Kasus Munir Daluwarsa 2022, GMNI Hukum Udayana Nyalakan Ratusan Lilin
(Baliekbis.com), Dalam upaya merawat ingatan mengenai rentetan pelanggaran HAM yang terjadi di Indonesia pada bulan September, GMNI Hukum Udayana nyalakan ratusan lilin di Ruang Terbuka Hijau (RTH) Kampus Sudirman Universitas Udayana (7/9). Selain itu, aksi tersebut diiringi musikalisasi puisi dan dihiasi bentangan spanduk yang bertuliskan “18 Tahun Tanpa Kejelasan, 18 Tahun Tanpa Kepastian, 18 Tahun Tanpa Keadilan, Sampai Kapanpun Kami Menolak Lupa”.
Kegiatan tersebut diawali dengan Diskusi Terbuka yang bertajuk “Merawat Ingatan Tragedi Kemanusiaan Yang Terlupakan”. Diskusi berfokus pada kasus pembunuhan Aktivis Hak Asasi Manusia (HAM), Munir Said Thalib yang meninggal dunia akibat diracun saat terbang ke Amsterdam, Belanda pada 7 September 2004.
Diskusi ini menghadirkan pemantik yang berasal dari Lembaga Bantuan Hukum (LBH) Lingkar Karma, I Made Aryana Putra Atmaja, S.H., M.H. serta mahasiswa FH Unud Tembang Merah Sunny Socialista. Diskusi ini diikuti oleh puluhan aktivis mahasiswa dari berbagai organisasi kemahasiswaan.
Melalui narasi awalnya, Tembang Merah menjelaskan komitmen pemerintah terhadap penegakan HAM bisa tercermin dari kasus Munir. “Kalau pemerintah serius dalam menjamin perlindungan terhadap HAM, secara sederhana pemerintah harusnya secara sukarela membuka laporan Tim Pencari Fakta (TPF) kasus Munir kepada publik”, jelasnya.
Ketua GMNI Hukum Udayana, Made Cadusa Suarsa dalam sesi diskusi menyampaikan bahwa kasus Munir akan daluwarsa di tahun 2022 ini. “Kasus pembunuhan terhadap aktivis HAM (Munir) sudah tiba di penghujung jalan alias daluwarsa, artinya ada batas waktu 18 tahun penyelesaian sebagaimana ketentuan Pasal 78 ayat (1) KUHP. Saya khawatir ini akan memperpanjang catatan kelam impunitas ketika kasus ini tidak segera bergeser menjadi pelanggaran HAM Berat”, ujarnya.

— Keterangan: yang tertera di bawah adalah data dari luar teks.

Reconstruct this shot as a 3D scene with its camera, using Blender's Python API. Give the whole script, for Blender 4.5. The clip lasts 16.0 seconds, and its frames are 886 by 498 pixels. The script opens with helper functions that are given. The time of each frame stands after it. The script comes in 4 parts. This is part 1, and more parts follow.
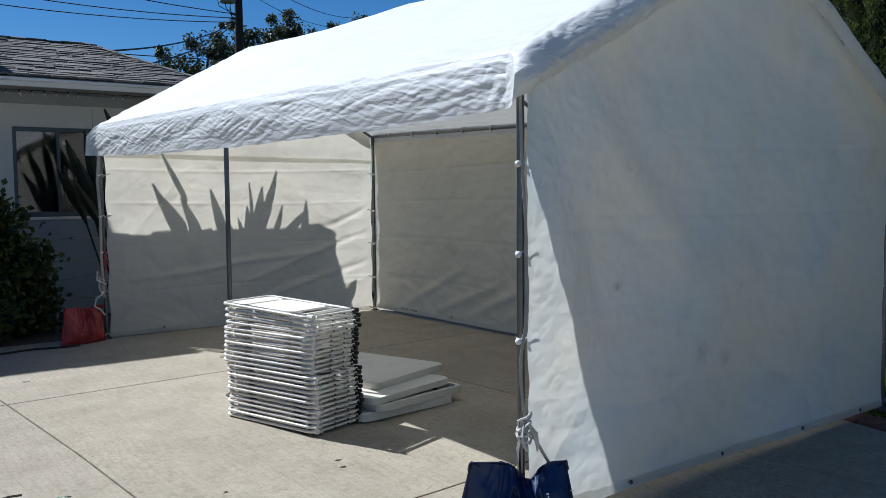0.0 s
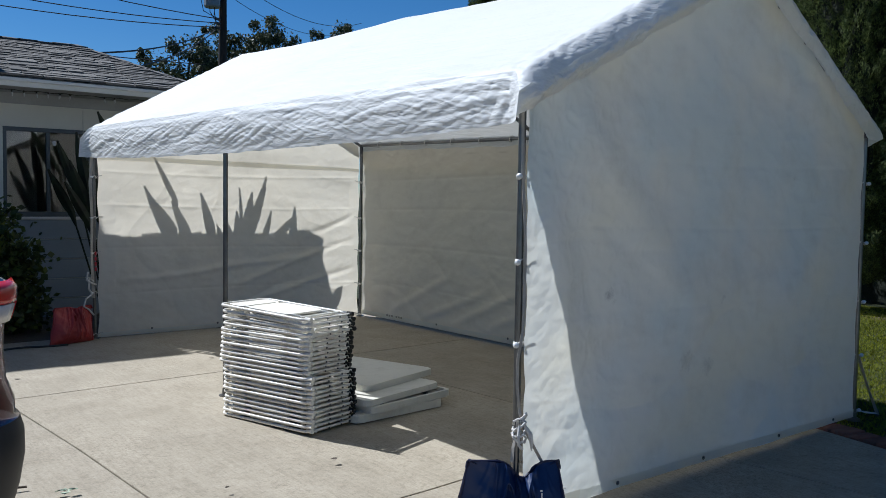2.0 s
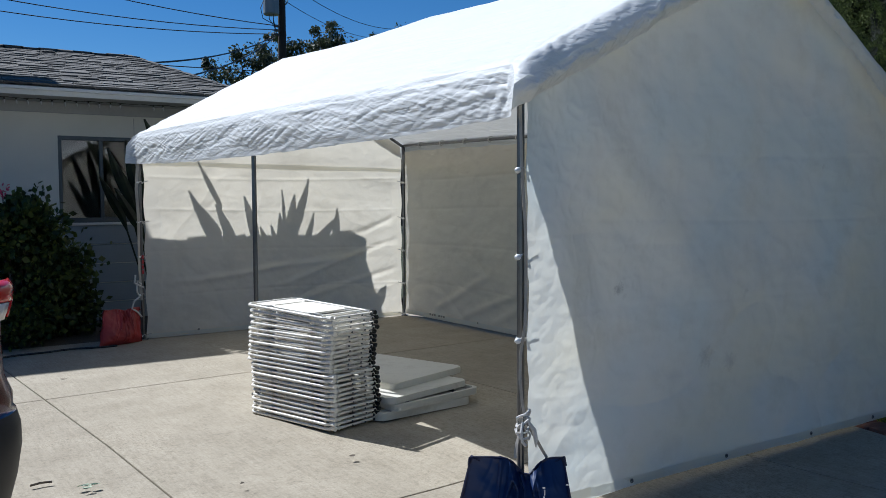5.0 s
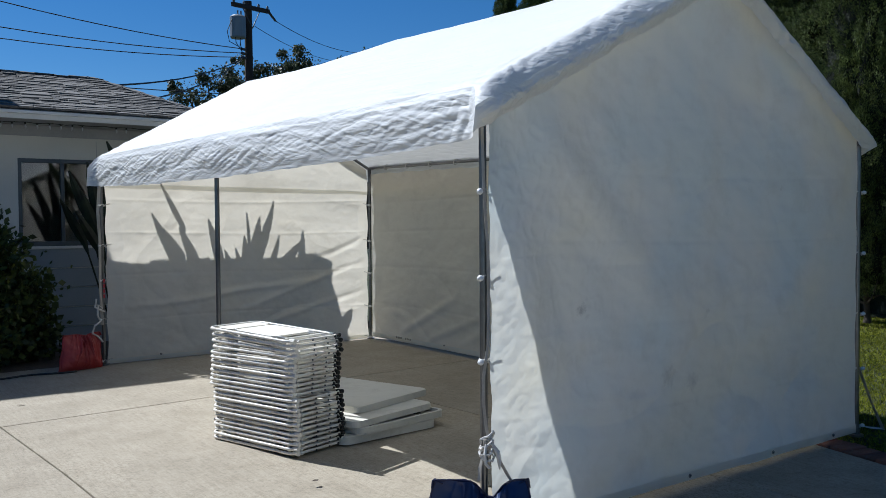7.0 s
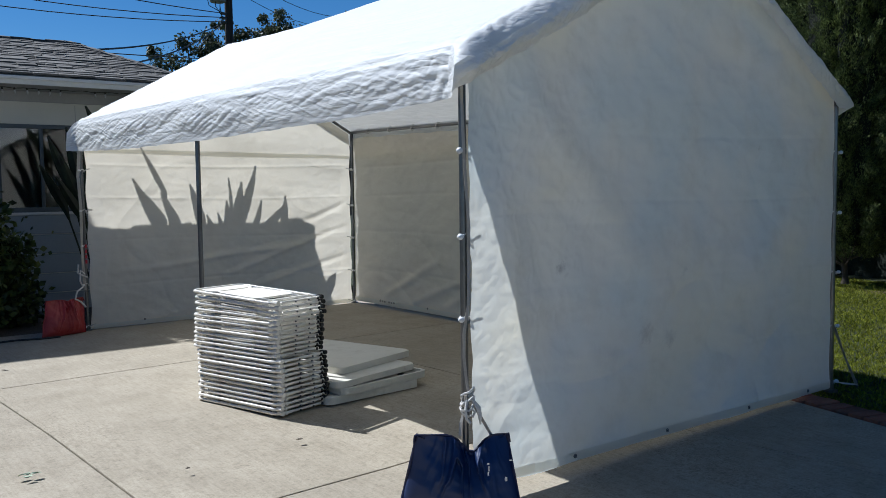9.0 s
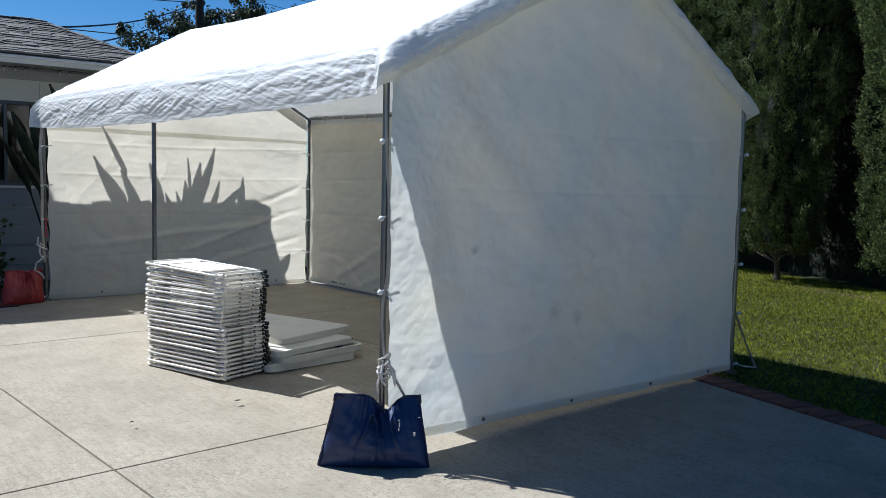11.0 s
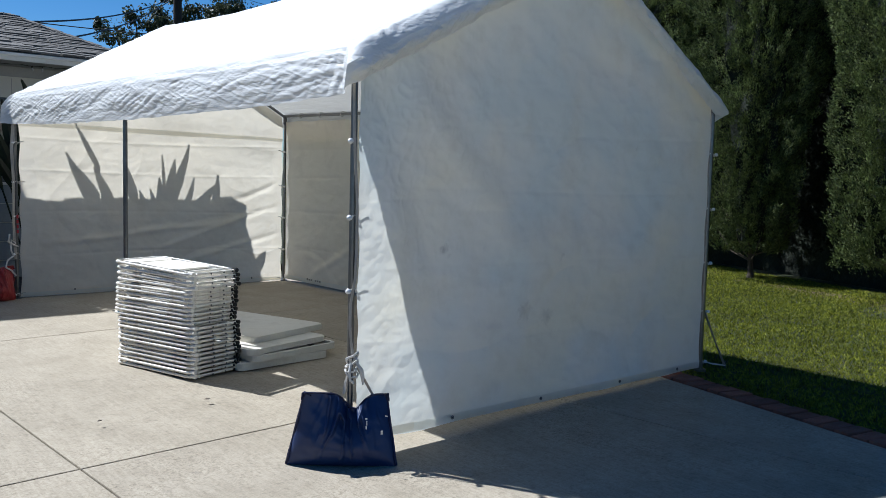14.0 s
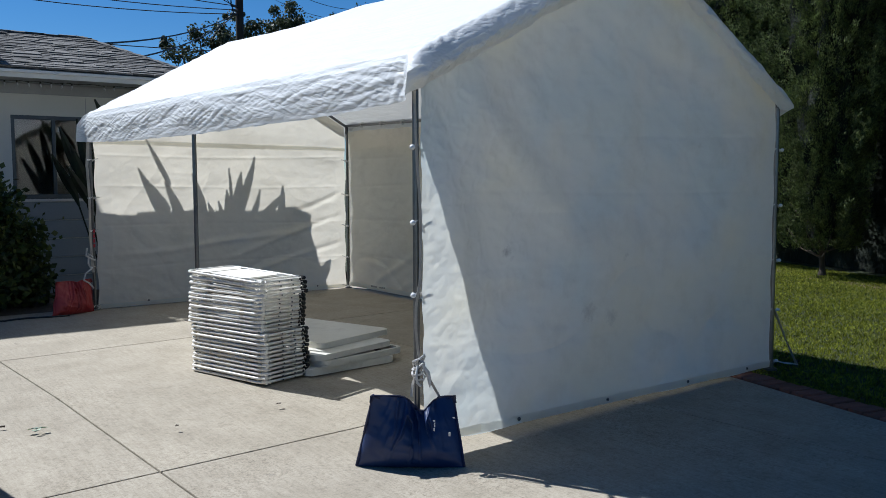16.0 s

Menyambung tanggapan Cadusa Suarsa, Advokat LBH Lingkar Karma mengatakan bahwa mahasiswa harus dapat menjamin penegakan HAM di Indonesia secara berkelanjutan. “Kita harus tetap bergerak dan berusaha menjamin bahwa di negara demokrasi Indonesia ini tidak ada lagi kasus pelanggaran HAM, serta jangan sampai ada Munir lainnya yang harus meregang nyawa hanya karena membela kebenaran”, tandas I Made Aryana sembari menyimpulkan diskusi September Hitam.